While most indoor plants are a refreshing addition to your scenery, you can also choose your plants for utility. If you’re a home chef or just want to have some fresh herbs on hand, try picking up some herbs like basil, mint or chives. If you’re over the age of 21 in D.C., you can try growing your own cannabis plant. You can legally grow no more than three mature cannabis plants.
Lighting is everything
Some plants are well-suited for spaces with little to no natural light. But for most other plants, natural light is the key to success. The first step is finding places in your apartment that have direct sunlight exposure for the longest periods of the day. Any window sill, balcony or fire escape will do as long as these spots face south. Windows or other openings that face south will receive the sun’s most direct rays from late morning through mid-afternoon unlike North- or East-facing windows, which receive weak morning rays.
Hydrate or Die-drate
Watering plants may seem like a universally simple task, but some plants need less water than others.

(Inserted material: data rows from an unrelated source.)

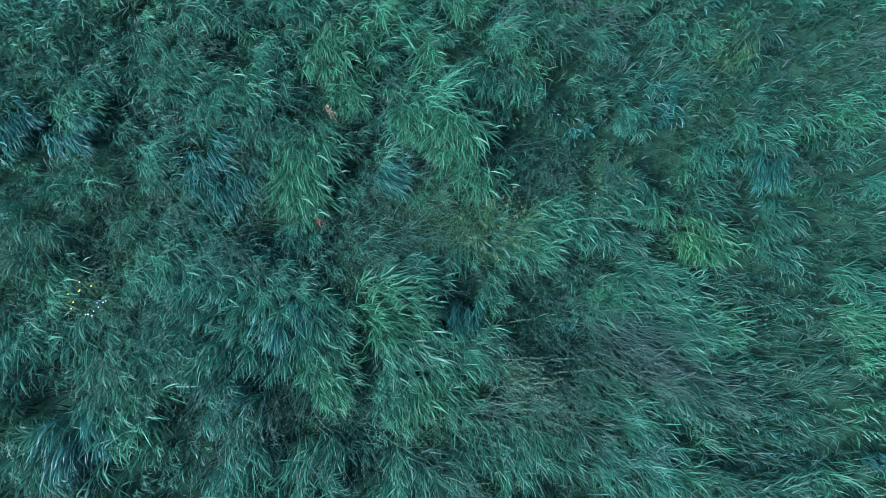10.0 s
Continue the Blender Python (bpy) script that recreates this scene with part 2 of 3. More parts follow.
def shoots(cx, cy, cz, way, tall, shade, each, rng, spread=0.04, fan=0.2, width=(0.008, 0.014), lie=(0.35, 1.2), leaf=(0.28, 0.56), leaves=4, seg=4, comb=0.55, slim=None):
    """Grass shoots in locks: a thin stem that the wind lays over, with arching leaves along it. The shoots of one lock lie nearly alike."""
    k = len(cx)
    i = np.repeat(np.arange(k), each)
    n = len(i)
    stray = np.where(rng.random(n) < 0.15, 2.5, 1.0)
    rr, aa = spread * np.sqrt(rng.random(n)), rng.uniform(0, 6.283, n)
    root = np.stack([cx[i] + rr * np.cos(aa), cy[i] + rr * np.sin(aa), cz[i] - 0.01], -1)
    az = way[i] + stray * rng.normal(0, fan, n)
    low = np.abs(rng.normal(0.16, 0.1, k))[i] + rng.normal(0, 0.05, n)
    over = rng.uniform(*lie, k)[i] + stray * rng.normal(0, 0.12, n)
    long = tall[i] * rng.uniform(0.72, 1.0, n)
    parts = max(2, seg - 1)
    hue = np.clip(shade[i] * 0.72 + 0.28 * rng.random(n), 0, 1)
    stems = strands(root, az, long, rng.uniform(0.0028, 0.0045, n), low, over, parts, 1.3, rng=rng, own=hue, blunt=0.35, sweep=rng.normal(0, 0.15, n))
    j = np.repeat(np.arange(n), leaves)
    m = len(j)
    at = np.clip((np.tile(np.arange(leaves), n) + rng.uniform(0.2, 1.0, m)) / leaves, 0.18, 0.97)
    cell = np.minimum((at * parts).astype(int), parts - 1)
    u = (at * parts - cell)[:, None]
    foot = stems[6][j, cell] * (1 - u) + stems[6][j, cell + 1] * u
    tilt = low[j] + (over - low)[j] * at**1.3
    side = np.where(rng.random(m) < 0.5, -1, 1) * rng.uniform(0.0, 1.0, m) * comb * 2.0
    leaf_way = az[j] + side * (1.15 - 0.5 * at) + rng.normal(0, 0.12, m)
    size = tall[i][j] * rng.uniform(*leaf, m) * (1.12 - 0.3 * at)
    first = 0.8 * tilt + rng.uniform(0.05, 0.4, m)
    last = np.maximum(first + 0.5, rng.uniform(1.6, 2.7, k)[i][j] + rng.normal(0, 0.3, m))
    broad = width[0] + (width[1] - width[0]) * rng.random(m) ** 1.7
    broad = broad if slim is None else broad * slim[i][j]
    blades = strands(foot, leaf_way, size, broad, first, last, seg, 0.9, twist=0.6, rng=rng, own=hue[j] * 0.65 + 0.35 * rng.random(m), sweep=rng.normal(0, 0.22, m) - 0.5 * side)
    return [stems, blades]


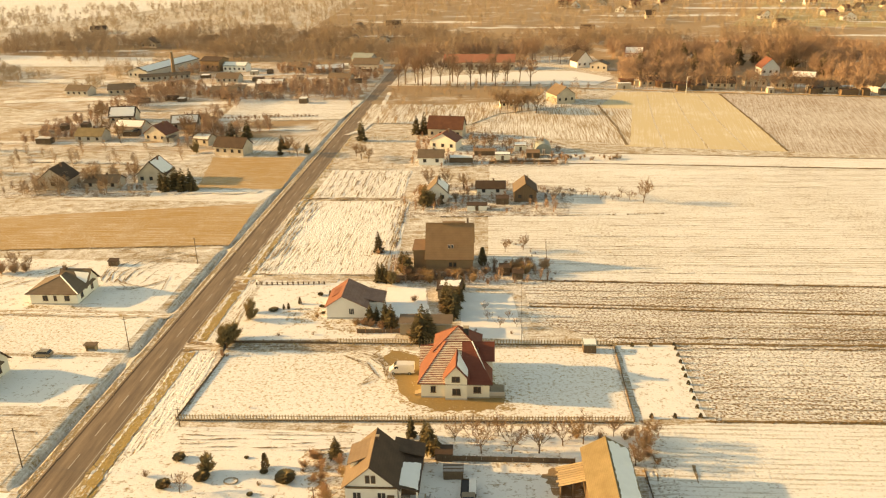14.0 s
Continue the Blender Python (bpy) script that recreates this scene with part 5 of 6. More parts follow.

Most plants require more water in the warmer spring and summer months even though they may live in an apartment with air conditioning. But before you water your plants the recommended every two to four days, feel the soil. Check for dry, moist or waterlogged soil, and adjust your watering accordingly. Cacti and succulents should be watered modestly and through a topsoil layer of gravel that helps water drain more quickly and prevents waterlogging. They should also be watered from below to avoid moistening the exterior of the plant. You could also mist your plants to create a more humid environment for plants that thrive.
Lots o’ pots
Assuming you aren’t starting your plants off from seeds, they can live in their black plastic pots they came in until their roots or body outgrow it. But once your plant is ready to leave its first nest, grab a terracotta or clay pot with holes in the bottom for drainage. Terracotta or clay pots are great temperature regulators and have a porous texture that allows for air and moisture flow. This type of pot also allows you to evaluate the calcium levels of your soil easily. If a plant’s soil is retaining too much calcium, it will “flush” white-colored residue that seeps through to the exterior of the pot.
You can shop for artistically styled terracotta pots or grab some paint and style your own.